Collected data:
..............................
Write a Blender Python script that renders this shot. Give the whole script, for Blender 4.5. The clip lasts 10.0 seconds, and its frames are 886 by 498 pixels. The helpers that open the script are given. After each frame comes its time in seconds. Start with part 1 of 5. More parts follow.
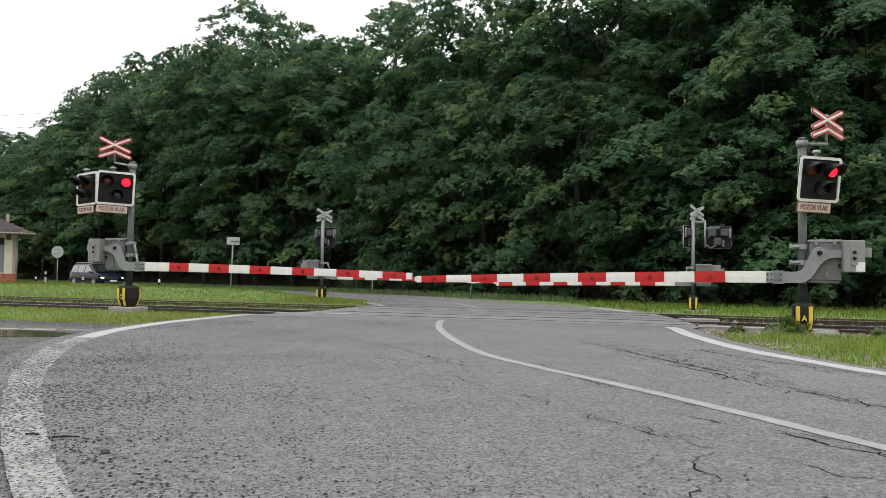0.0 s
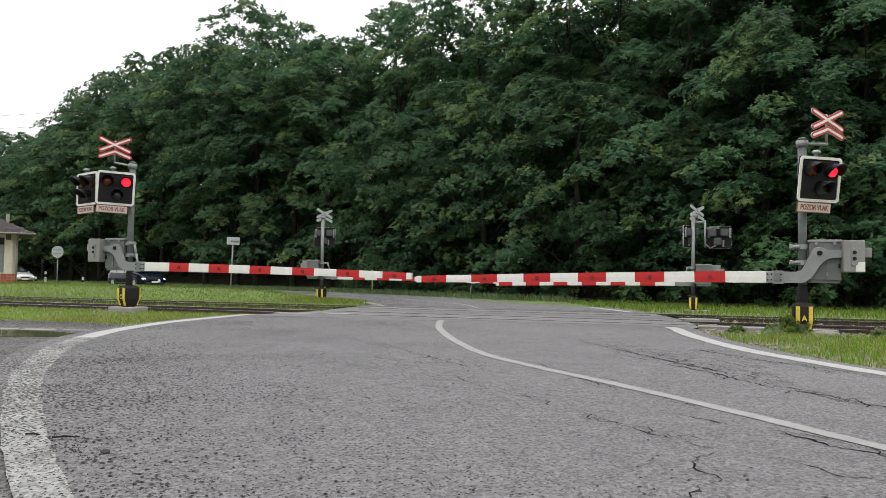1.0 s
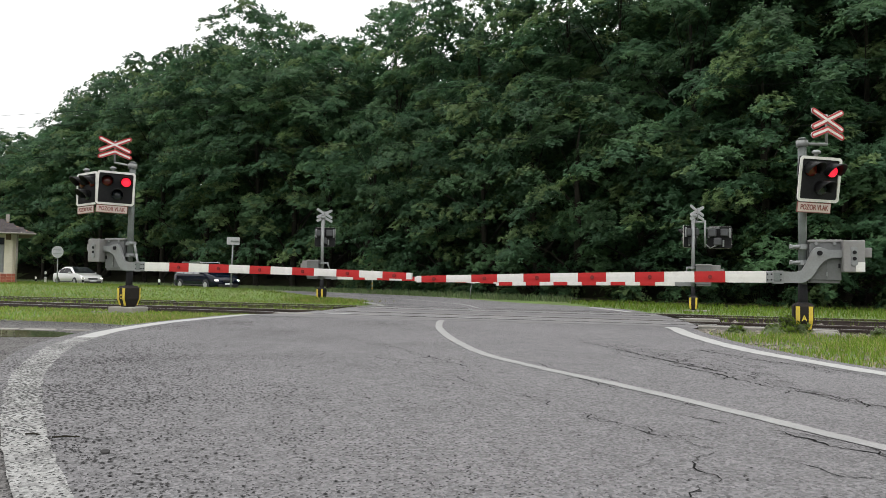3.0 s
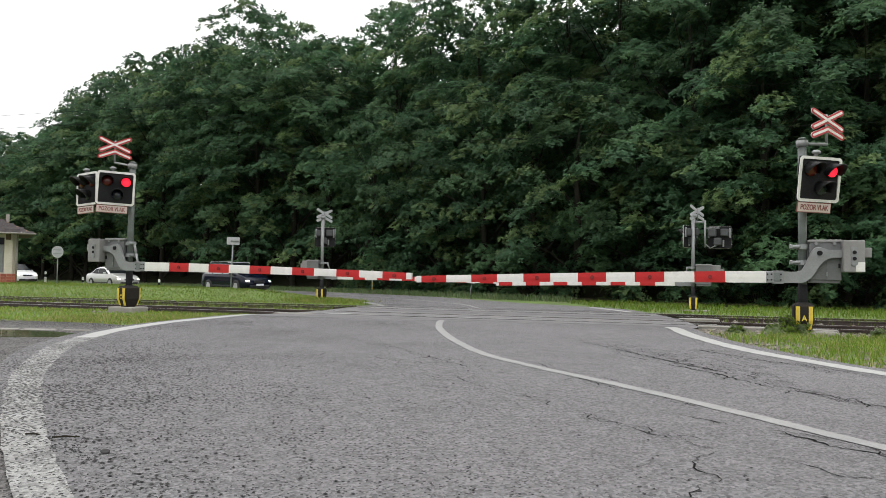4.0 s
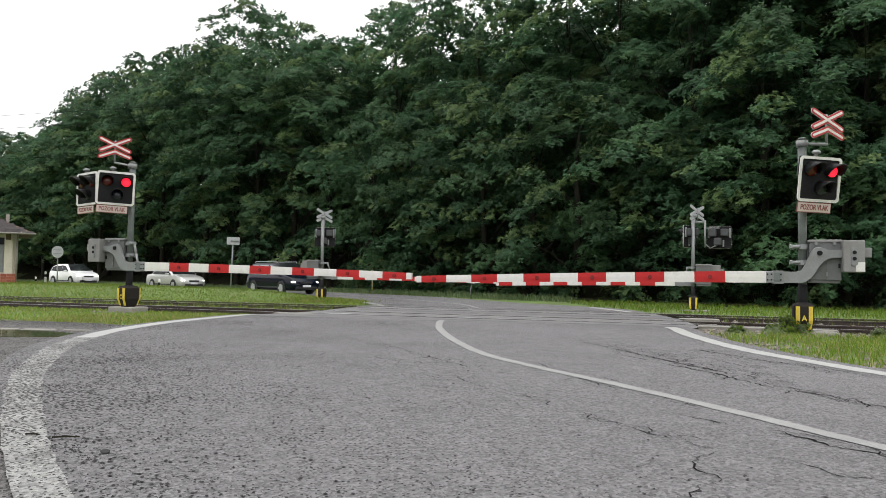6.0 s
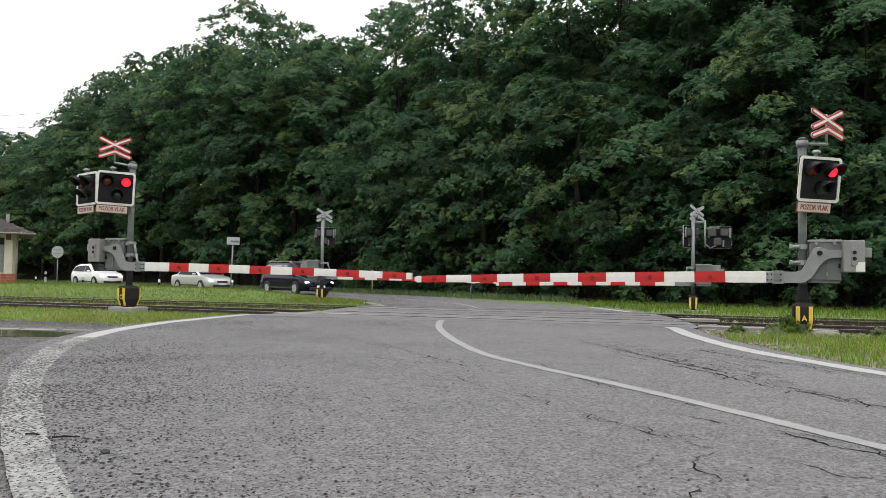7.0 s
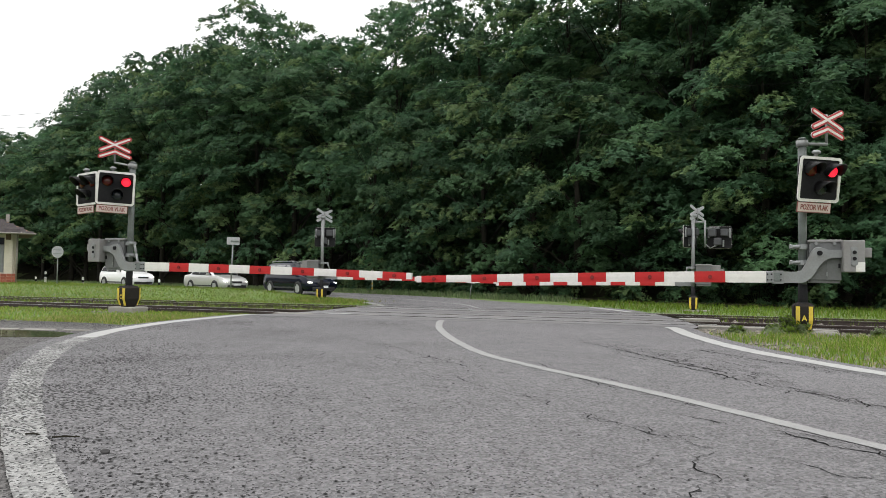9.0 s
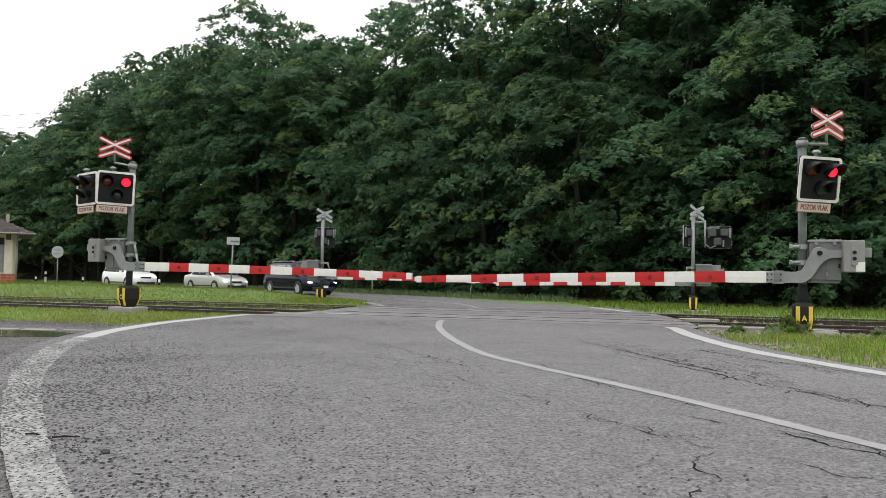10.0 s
..............................
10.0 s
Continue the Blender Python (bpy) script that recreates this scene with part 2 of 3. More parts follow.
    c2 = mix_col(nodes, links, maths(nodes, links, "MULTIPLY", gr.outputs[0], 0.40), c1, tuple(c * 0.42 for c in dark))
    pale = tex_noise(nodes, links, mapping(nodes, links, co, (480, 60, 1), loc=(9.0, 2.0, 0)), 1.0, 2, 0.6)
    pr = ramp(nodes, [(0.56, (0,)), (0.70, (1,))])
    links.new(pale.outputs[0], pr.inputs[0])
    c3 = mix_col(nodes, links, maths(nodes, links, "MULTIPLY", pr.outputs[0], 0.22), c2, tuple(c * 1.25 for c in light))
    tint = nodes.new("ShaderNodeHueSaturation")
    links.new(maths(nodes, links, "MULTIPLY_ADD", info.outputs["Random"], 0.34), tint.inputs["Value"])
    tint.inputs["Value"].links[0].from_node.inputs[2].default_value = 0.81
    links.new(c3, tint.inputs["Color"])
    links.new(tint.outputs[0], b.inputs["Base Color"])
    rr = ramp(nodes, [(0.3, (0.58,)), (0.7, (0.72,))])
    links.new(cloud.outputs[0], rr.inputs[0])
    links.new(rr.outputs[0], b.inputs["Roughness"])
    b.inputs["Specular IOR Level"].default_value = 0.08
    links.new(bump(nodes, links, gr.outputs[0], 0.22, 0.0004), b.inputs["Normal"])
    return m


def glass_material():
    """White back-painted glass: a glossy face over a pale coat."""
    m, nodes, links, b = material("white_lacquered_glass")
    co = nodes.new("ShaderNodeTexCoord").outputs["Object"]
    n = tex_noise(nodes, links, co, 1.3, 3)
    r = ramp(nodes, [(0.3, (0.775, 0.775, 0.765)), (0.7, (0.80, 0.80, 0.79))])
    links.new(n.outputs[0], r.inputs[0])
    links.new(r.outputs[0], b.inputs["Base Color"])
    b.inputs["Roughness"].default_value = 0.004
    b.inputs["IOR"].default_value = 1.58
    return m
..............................
**Exercise**: Using the entries above, return each line that includes the word "Blender".

**Task result**:
Write a Blender Python script that renders this shot. Give the whole script, for Blender 4.5. The clip lasts 10.0 seconds, and its frames are 886 by 498 pixels. The helpers that open the script are given. After each frame comes its time in seconds. Start with part 1 of 5. More parts follow.
Continue the Blender Python (bpy) script that recreates this scene with part 2 of 3. More parts follow.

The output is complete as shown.